また、現空室のみでなく、解約予告のあった物件を含めた空室率を2週間に1度の目安で算出するとともに、PM会社との連携を密にすることにより、解約・増減床・賃料減額等を検討している既存テナントの動向も含めて早期かつ正確にテナント動向を把握・分析した上で、ファンドマネージャーを含めて物件の動向を共有する定例会議(2週間に1度程度)を実施します。リーシング戦略の策定・修正等を柔軟かつスピーディーに図るとともに、(オフィスビル、商業施設等については)テナント分散に配慮したリーシングを行うことを通じて、早期リースアップ、稼働率の維持・向上を図ります。
区分所有ビル・共有ビル等運用実績
資産運用会社は、共有者間におけるリーシング計画や工事計画の主体的な調整・決定、管理組合を通じた 管理費削減及び他の区分所有権の取得のためのネットワーク構築など、独自の運用ノウハウを有しています。
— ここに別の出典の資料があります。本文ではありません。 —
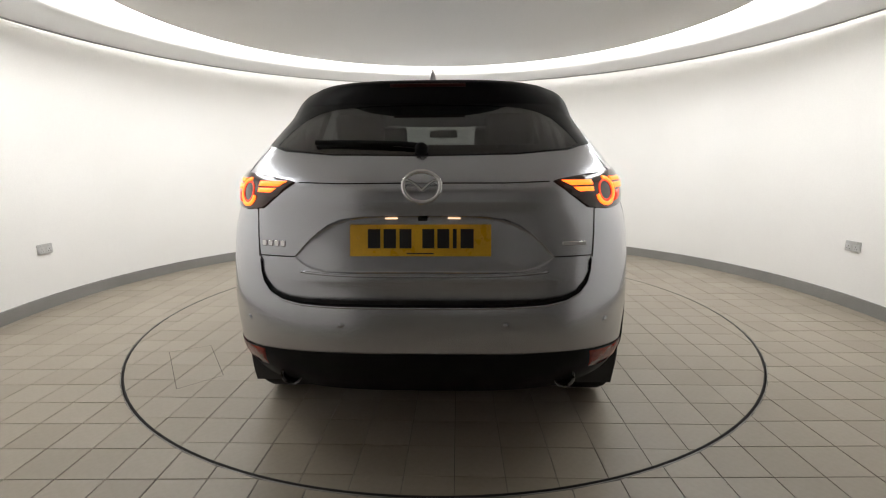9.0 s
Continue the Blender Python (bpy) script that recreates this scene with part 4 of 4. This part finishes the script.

最適なプロパティ・マネジメント会社及びビルマネジメント会社の選定
資産運用会社は、独立系資産運用会社であるため、対象不動産の所在地域や用途・規模等の特性に加えて、入居中のテナントとのリレーションシップの有無及び本資産運用会社との過去の実績や報酬の水準等に鑑み、幅広い取引先の中から最適なプロパティ・マネジメント会社及びビルマネジメント会社を選定していきます。
支出の削減
上記のとおり当該不動産に最適なPM会社やBM会社を選定した上、これらと連携し、サービスの維持・向上を図りつつ、物件管理費用の削減に努めます。また、消耗品等の集中購買、品目の見直し及び代替調達先の検討を行うことや、水光熱費の使用量を削減することにより、支出の削減を目指します。
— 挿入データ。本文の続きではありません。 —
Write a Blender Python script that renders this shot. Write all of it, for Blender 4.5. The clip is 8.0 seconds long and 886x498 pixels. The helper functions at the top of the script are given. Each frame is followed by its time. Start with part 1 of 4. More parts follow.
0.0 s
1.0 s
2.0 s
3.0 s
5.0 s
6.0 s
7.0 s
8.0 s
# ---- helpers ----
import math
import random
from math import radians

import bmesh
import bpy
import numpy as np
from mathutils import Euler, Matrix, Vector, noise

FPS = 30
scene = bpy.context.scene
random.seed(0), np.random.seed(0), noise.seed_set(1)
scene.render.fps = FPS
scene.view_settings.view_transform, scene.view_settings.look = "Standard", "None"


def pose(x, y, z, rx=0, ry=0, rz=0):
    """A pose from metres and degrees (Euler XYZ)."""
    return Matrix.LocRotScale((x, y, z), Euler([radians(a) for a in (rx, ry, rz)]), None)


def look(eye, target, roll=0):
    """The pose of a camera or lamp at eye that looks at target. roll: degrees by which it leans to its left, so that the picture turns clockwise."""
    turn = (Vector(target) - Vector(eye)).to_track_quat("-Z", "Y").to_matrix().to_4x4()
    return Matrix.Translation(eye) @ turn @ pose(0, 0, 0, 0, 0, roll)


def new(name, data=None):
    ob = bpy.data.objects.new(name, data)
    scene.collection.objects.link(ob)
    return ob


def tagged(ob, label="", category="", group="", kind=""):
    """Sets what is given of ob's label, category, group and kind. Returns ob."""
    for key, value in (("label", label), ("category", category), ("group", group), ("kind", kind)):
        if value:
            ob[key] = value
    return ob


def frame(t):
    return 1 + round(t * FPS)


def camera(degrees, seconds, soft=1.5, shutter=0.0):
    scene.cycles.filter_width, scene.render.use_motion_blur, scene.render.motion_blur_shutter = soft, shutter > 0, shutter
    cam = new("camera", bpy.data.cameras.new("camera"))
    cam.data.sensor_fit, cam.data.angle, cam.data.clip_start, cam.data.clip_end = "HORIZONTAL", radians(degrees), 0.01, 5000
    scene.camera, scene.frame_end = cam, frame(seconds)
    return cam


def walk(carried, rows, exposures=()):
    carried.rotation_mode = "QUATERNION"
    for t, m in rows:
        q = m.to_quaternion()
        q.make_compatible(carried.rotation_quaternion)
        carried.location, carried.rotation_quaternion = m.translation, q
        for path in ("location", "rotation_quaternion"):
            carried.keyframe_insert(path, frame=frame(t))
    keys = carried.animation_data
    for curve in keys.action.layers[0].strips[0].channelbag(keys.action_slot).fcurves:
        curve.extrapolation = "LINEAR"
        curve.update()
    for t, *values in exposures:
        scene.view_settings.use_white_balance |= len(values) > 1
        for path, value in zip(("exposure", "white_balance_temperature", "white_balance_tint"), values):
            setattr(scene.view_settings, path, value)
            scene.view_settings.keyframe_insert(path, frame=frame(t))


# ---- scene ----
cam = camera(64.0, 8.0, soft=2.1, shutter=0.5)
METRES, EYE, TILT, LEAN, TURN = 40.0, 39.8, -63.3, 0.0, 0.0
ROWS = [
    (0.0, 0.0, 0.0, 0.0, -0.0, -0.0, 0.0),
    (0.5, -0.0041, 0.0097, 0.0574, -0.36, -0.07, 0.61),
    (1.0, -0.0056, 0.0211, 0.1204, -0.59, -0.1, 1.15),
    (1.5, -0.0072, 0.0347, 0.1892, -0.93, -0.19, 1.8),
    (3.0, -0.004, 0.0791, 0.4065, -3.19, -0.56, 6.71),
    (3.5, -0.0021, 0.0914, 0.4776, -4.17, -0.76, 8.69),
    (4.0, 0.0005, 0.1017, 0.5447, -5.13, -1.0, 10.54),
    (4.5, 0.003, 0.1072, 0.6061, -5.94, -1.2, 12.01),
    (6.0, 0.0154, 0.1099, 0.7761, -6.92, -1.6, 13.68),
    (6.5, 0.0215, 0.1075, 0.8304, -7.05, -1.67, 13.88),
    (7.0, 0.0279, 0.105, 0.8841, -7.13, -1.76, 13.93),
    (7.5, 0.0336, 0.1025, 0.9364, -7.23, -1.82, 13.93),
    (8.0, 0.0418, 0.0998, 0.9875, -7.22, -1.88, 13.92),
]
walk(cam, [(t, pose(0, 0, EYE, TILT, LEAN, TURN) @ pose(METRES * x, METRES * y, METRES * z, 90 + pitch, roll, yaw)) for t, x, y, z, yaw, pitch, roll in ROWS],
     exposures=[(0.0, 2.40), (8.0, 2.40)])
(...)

更に、資産運用会社及びグローバルに展開するインベスコ・グループを通じて、世界規模の保険エージェントを採用することで、保険料を削減することが可能であると考えています。
戦略的・計画的な資本的支出及びリニューアル
インベスコ・オフィス・ジェイリート投資法人は、運用資産の中長期的な価値の維持・向上を目指し、戦略的・計画的な資本的支出及びリニューアルを行います。
リニューアル実績
資産運用会社は、多数のオフィスビルのリニューアル実績を有し、かかる実績に基づき適時・適切なリニューアルを行うことを通じて、入居するテナントの満足度を向上させ、賃料水準の維持及び向上を図ることができ、さらに、物件自体の競争力も向上するものと考えています。
インベスコ・オフィス・ジェイリート投資法人の財務戦略
インベスコ・オフィス・ジェイリート投資法人は、中長期的な安定的収益の確保及び資産価値の着実な向上のため、安定的かつ健全な財務運営を行うことを基本方針とします。
エクイティ・ファイナンス | 既存の投資主の権利の希薄化及びそれに伴う投資口の取引価格の低下等に配慮しつつ、新たに取得する不動産関連資産の取得時期、LTV、有利子負債の返済時期及び返済までの残存期間、マーケット環境等を総合的に勘案して決定します。 |
デット・ファイナンス | 返済期限、借入先を分散させること及び調達コストを見極めた上で借入金の長期固定化を行うことで、安定的な財務運営を行います。借入先については、国内大手金融機関からの調達を中心とした安定したバンク・フォーメーションを構築します。 |
LTV水準 | LTVは40%から50%の範囲内で運営する方針です(但し、かかる水準を一時的に上回る可能性があります。)。 |
※「LTV」とは、資産総額のうち有利子負債総額(借入金額、投資法人債発行額及び短期投資法人債発行額の総額)の占める割合をいいます。